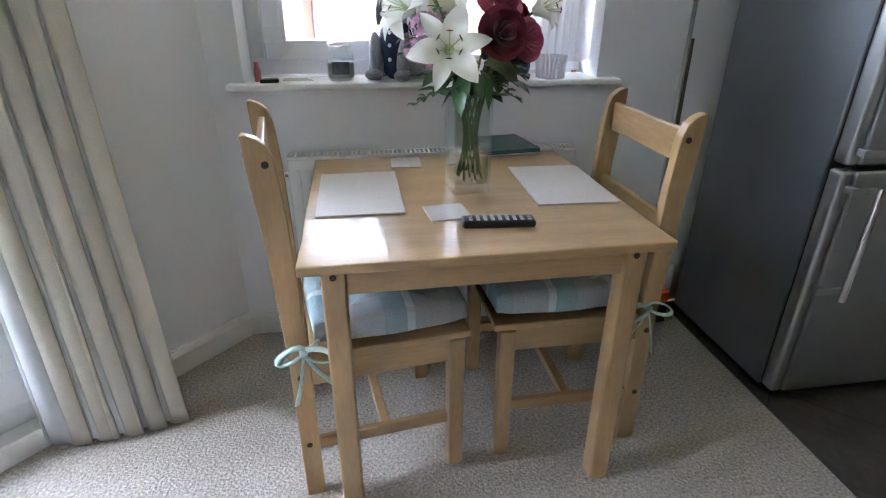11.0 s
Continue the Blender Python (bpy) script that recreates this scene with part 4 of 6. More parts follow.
def plaid(name):
    """Woven check in pale grey, teal and beige."""
    m = mat(name, (0.36, 0.40, 0.42), 0.95, vary=(5, 0.06), fine=(240, 0.12), bump=(260, 0.4))
    n, l = m.node_tree.nodes, m.node_tree.links
    b = n["Principled BSDF"]
    co = n.new("ShaderNodeTexCoord")
    sep = n.new("ShaderNodeSeparateXYZ")
    l.new(co.outputs["Object"], sep.inputs[0])
    last = b.inputs["Base Color"].links[0].from_socket
    for axis, period, width, col, k in (("X", 0.17, 0.45, (0.12, 0.34, 0.38), 0.42), ("Y", 0.17, 0.45, (0.14, 0.32, 0.36), 0.40), ("X", 0.17, 0.12, (0.72, 0.74, 0.72), 0.6), ("Y", 0.17, 0.12, (0.74, 0.74, 0.70), 0.6), ("X", 0.085, 0.10, (0.42, 0.33, 0.30), 0.4), ("Y", 0.085, 0.10, (0.42, 0.33, 0.30), 0.4)):
        d = n.new("ShaderNodeMath")
        d.operation = "MULTIPLY_ADD"
        l.new(sep.outputs[axis], d.inputs[0])
        d.inputs[1].default_value, d.inputs[2].default_value = 1 / period, 10.3 + width
        f = n.new("ShaderNodeMath")
        f.operation = "FRACT"
        l.new(d.outputs[0], f.inputs[0])
        g = n.new("ShaderNodeMath")
        g.operation = "LESS_THAN"
        l.new(f.outputs[0], g.inputs[0])
        g.inputs[1].default_value = width
        h = n.new("ShaderNodeMath")
        h.operation = "MULTIPLY"
        l.new(g.outputs[0], h.inputs[0])
        h.inputs[1].default_value = k
        mx = n.new("ShaderNodeMixRGB")
        mx.inputs[2].default_value = (*col, 1)
        l.new(h.outputs[0], mx.inputs[0])
        l.new(last, mx.inputs[1])
        last = mx.outputs["Color"]
    l.new(last, b.inputs["Base Color"])
    return m


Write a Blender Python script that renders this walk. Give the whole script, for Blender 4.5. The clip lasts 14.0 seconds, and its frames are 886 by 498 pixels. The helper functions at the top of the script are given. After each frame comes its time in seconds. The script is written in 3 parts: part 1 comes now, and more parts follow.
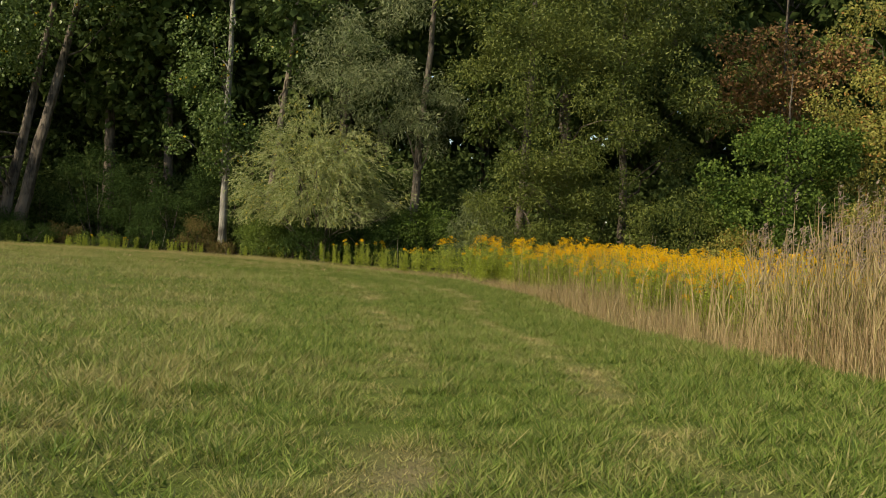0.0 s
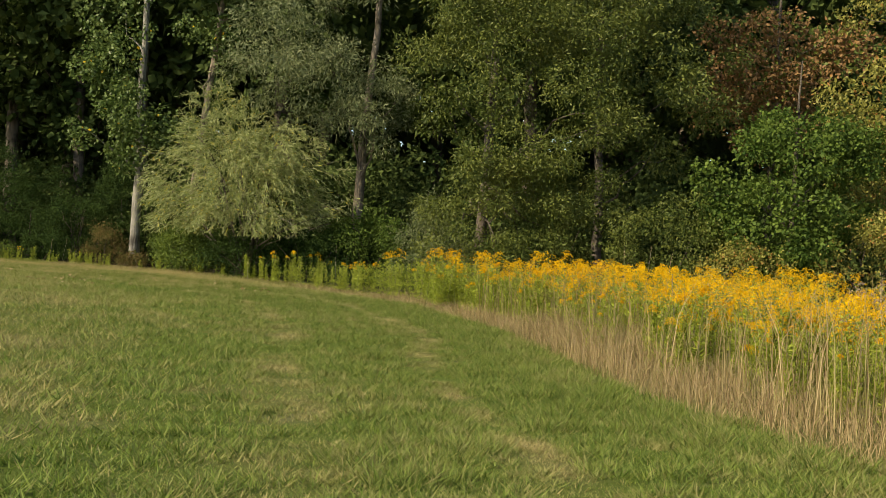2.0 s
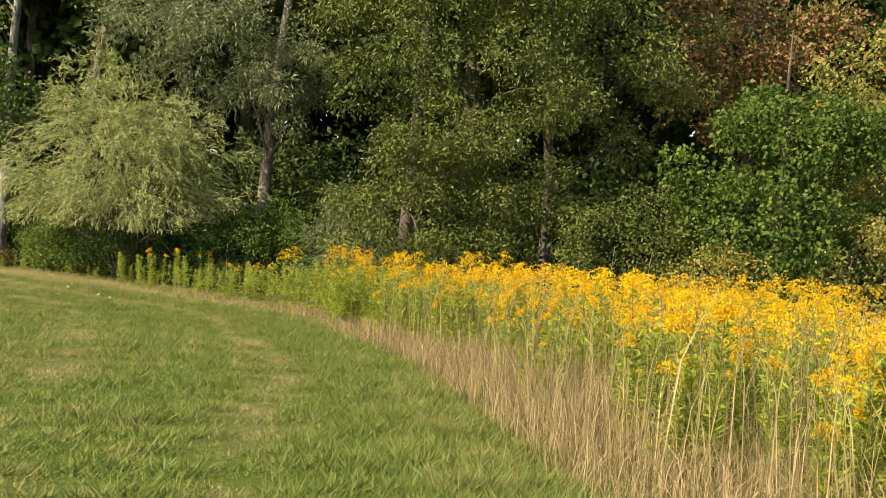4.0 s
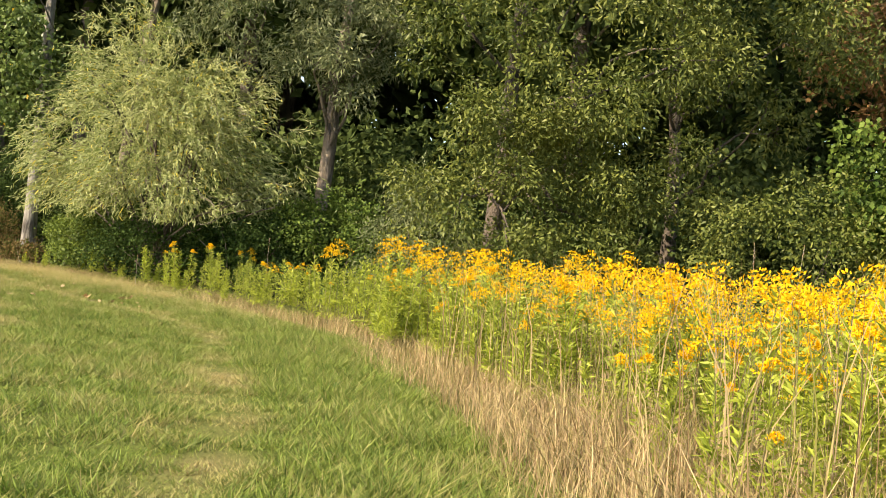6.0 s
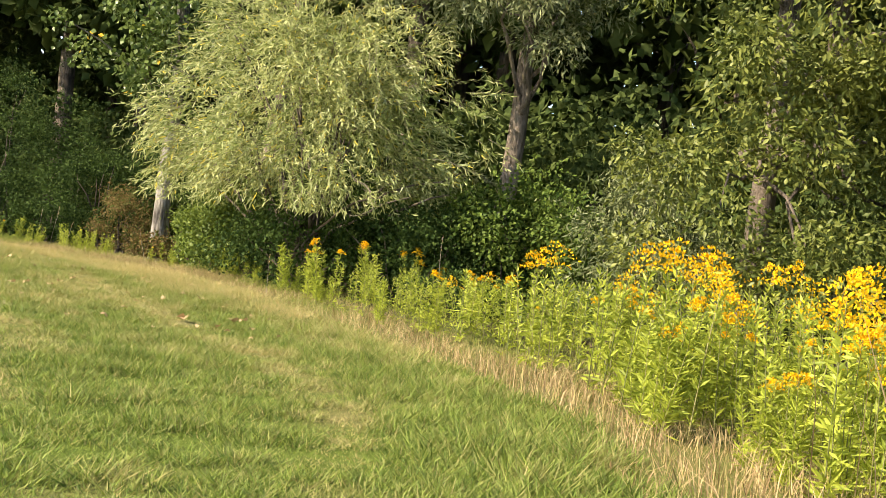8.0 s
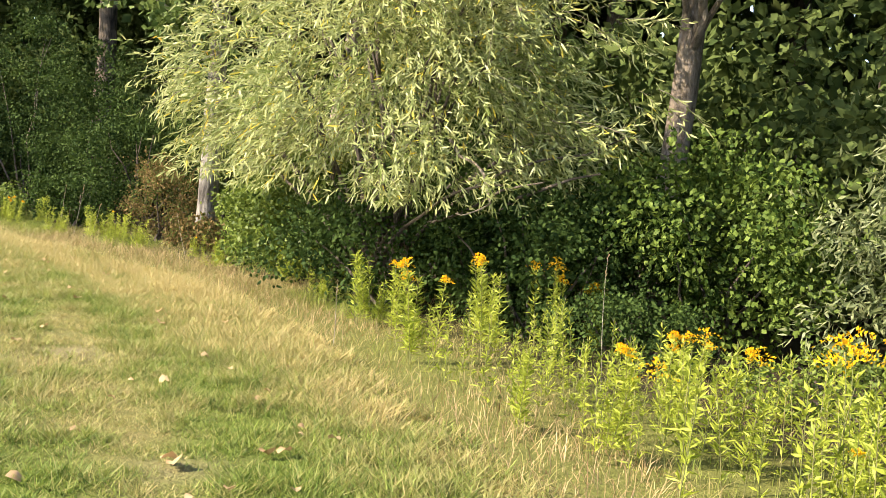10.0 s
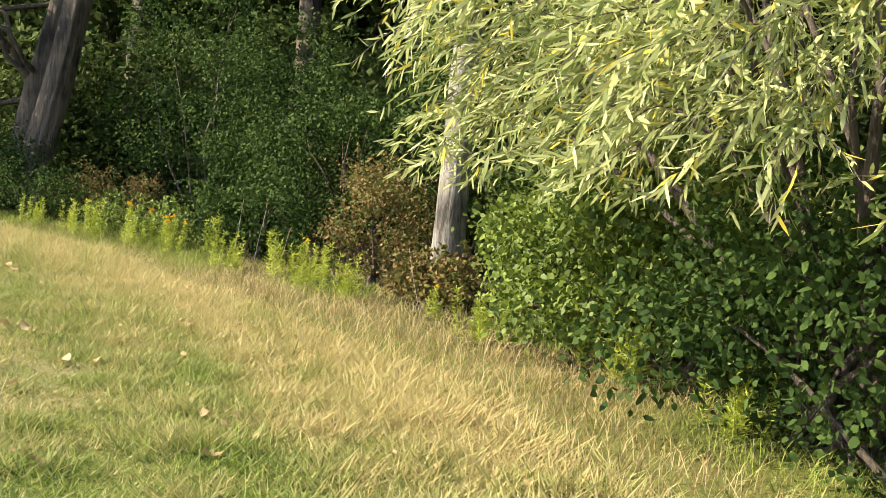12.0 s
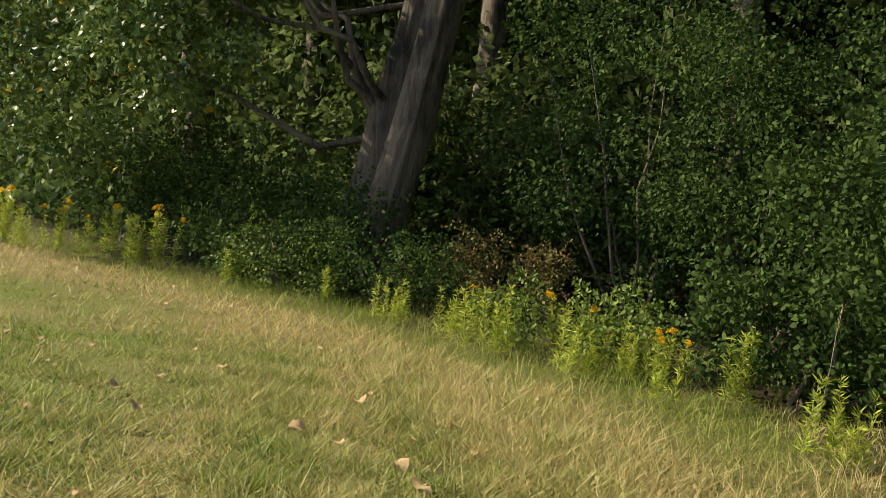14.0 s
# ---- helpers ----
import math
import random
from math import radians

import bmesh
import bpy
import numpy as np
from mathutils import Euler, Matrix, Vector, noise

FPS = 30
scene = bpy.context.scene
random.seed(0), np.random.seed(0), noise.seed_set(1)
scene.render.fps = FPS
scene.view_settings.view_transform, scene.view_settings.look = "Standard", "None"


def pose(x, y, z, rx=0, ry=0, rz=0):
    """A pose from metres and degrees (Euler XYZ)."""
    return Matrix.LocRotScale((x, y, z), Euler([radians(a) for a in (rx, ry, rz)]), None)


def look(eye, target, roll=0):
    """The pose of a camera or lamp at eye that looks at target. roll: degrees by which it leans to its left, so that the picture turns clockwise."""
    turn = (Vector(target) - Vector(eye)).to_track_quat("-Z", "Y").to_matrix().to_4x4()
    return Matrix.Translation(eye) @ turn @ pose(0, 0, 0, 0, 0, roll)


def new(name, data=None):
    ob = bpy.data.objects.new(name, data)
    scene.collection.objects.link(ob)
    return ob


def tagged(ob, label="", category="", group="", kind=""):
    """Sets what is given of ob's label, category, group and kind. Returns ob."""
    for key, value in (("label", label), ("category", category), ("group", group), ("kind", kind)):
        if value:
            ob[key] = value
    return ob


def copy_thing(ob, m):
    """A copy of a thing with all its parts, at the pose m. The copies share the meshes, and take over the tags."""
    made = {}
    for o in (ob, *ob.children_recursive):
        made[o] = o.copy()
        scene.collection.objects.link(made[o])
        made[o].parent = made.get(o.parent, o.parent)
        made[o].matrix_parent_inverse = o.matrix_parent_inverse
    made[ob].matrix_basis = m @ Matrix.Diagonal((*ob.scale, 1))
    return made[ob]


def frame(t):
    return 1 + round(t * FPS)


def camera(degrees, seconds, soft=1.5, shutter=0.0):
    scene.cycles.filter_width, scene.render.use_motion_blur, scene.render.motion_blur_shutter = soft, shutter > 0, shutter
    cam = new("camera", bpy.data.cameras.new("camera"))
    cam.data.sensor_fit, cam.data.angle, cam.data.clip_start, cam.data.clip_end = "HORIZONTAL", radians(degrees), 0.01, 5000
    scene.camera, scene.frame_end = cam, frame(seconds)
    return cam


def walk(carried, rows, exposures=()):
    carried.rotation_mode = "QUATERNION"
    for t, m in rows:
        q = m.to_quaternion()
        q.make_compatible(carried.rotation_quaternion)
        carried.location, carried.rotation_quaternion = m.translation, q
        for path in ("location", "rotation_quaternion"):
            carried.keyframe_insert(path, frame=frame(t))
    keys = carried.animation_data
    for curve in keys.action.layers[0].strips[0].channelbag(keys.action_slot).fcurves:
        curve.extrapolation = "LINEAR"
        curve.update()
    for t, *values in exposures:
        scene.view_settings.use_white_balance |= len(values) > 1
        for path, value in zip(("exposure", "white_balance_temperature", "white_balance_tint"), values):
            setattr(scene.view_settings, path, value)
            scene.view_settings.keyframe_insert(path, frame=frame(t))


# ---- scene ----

DIRECTIONS FOR THIS TASK:
Go through the listing above and report how many of its lines contain the word "curve", with only the number as output.

ANSWER TO THE TASK:
3